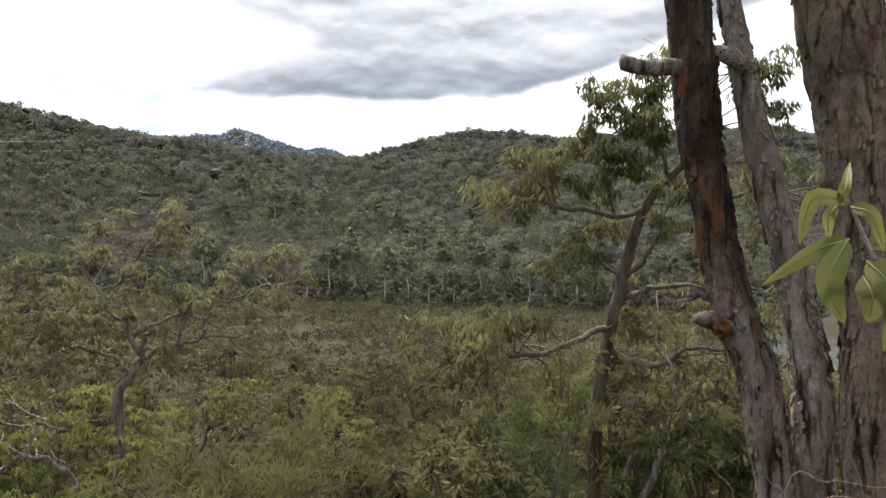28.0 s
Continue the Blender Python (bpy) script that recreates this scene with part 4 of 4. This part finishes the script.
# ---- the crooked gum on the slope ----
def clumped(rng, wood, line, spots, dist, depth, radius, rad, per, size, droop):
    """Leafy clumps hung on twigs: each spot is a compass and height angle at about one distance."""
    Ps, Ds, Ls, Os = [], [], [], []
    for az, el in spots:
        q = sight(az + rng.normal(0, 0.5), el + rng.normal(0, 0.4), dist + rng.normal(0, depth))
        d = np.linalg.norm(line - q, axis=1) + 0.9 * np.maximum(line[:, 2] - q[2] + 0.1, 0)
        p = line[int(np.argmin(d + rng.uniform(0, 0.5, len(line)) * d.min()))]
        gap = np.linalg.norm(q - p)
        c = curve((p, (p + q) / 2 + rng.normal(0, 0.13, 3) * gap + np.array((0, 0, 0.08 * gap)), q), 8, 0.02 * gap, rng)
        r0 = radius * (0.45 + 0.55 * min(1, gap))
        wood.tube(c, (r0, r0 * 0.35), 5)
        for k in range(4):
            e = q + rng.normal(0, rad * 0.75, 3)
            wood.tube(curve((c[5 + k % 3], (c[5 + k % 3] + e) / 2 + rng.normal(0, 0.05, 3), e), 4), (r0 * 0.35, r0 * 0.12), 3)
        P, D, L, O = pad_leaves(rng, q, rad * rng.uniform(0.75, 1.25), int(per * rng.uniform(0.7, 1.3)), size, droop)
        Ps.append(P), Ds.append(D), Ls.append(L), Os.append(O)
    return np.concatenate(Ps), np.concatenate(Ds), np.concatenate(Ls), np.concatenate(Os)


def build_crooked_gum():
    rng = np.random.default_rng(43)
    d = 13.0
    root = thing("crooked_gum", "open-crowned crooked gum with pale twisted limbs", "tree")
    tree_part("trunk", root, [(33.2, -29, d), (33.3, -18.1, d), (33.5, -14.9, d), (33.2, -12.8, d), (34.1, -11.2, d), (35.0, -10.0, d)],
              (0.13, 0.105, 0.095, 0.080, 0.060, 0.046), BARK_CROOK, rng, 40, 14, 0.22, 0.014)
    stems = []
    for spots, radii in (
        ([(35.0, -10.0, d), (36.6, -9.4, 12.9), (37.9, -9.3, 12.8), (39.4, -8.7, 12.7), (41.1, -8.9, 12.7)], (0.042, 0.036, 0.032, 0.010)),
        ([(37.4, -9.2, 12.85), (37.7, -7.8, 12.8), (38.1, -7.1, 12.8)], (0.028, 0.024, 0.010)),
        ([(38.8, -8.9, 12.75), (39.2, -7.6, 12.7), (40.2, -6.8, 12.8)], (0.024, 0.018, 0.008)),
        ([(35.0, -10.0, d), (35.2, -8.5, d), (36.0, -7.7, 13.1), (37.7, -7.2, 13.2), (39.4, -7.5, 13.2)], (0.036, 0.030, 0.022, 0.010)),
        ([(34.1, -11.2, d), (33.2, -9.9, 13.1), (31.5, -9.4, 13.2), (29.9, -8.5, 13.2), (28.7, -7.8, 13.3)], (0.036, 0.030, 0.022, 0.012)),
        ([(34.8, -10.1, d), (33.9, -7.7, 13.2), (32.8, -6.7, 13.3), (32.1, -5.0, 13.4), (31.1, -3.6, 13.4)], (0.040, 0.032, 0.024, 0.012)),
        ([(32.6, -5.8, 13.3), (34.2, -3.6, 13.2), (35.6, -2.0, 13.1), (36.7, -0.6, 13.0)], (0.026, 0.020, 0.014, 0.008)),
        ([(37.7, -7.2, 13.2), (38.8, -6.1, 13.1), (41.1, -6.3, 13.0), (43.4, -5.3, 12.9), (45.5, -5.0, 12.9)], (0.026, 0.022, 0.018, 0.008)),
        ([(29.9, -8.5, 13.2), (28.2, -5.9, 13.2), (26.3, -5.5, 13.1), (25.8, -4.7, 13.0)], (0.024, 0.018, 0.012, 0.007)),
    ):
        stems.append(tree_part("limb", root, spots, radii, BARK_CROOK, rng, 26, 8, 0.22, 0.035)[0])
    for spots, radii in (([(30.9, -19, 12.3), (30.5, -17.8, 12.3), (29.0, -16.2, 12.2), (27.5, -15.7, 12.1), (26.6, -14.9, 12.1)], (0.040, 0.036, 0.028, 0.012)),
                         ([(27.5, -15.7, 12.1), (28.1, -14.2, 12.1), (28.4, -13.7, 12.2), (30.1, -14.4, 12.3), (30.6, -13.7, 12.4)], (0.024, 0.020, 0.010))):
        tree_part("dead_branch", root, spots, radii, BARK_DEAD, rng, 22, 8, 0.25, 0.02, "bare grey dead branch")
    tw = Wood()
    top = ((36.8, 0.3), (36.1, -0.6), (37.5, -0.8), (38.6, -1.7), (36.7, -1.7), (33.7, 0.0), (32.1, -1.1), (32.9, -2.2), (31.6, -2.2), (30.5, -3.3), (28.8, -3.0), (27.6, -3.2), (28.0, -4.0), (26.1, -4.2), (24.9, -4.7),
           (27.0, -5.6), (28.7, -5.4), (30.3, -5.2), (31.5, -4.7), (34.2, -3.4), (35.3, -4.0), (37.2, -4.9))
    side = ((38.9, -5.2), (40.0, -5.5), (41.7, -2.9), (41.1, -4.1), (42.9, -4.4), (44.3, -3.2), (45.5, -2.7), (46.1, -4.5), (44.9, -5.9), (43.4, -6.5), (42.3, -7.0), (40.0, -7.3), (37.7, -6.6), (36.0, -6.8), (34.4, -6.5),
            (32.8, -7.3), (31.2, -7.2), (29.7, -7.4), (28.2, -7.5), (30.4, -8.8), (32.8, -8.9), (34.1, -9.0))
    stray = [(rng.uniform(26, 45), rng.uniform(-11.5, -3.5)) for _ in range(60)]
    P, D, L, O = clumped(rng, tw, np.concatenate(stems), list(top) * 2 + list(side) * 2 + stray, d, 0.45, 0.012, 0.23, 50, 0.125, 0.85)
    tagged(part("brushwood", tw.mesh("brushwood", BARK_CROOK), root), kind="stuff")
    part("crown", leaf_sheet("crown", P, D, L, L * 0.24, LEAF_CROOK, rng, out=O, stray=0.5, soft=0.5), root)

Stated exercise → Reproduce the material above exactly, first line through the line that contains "np.concatenate(Ds), np.concatenate(Ls), np.concatenate(Os)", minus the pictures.

Solution to this task →
28.0 s
Continue the Blender Python (bpy) script that recreates this scene with part 4 of 4. This part finishes the script.
# ---- the crooked gum on the slope ----
def clumped(rng, wood, line, spots, dist, depth, radius, rad, per, size, droop):
    """Leafy clumps hung on twigs: each spot is a compass and height angle at about one distance."""
    Ps, Ds, Ls, Os = [], [], [], []
    for az, el in spots:
        q = sight(az + rng.normal(0, 0.5), el + rng.normal(0, 0.4), dist + rng.normal(0, depth))
        d = np.linalg.norm(line - q, axis=1) + 0.9 * np.maximum(line[:, 2] - q[2] + 0.1, 0)
        p = line[int(np.argmin(d + rng.uniform(0, 0.5, len(line)) * d.min()))]
        gap = np.linalg.norm(q - p)
        c = curve((p, (p + q) / 2 + rng.normal(0, 0.13, 3) * gap + np.array((0, 0, 0.08 * gap)), q), 8, 0.02 * gap, rng)
        r0 = radius * (0.45 + 0.55 * min(1, gap))
        wood.tube(c, (r0, r0 * 0.35), 5)
        for k in range(4):
            e = q + rng.normal(0, rad * 0.75, 3)
            wood.tube(curve((c[5 + k % 3], (c[5 + k % 3] + e) / 2 + rng.normal(0, 0.05, 3), e), 4), (r0 * 0.35, r0 * 0.12), 3)
        P, D, L, O = pad_leaves(rng, q, rad * rng.uniform(0.75, 1.25), int(per * rng.uniform(0.7, 1.3)), size, droop)
        Ps.append(P), Ds.append(D), Ls.append(L), Os.append(O)
    return np.concatenate(Ps), np.concatenate(Ds), np.concatenate(Ls), np.concatenate(Os)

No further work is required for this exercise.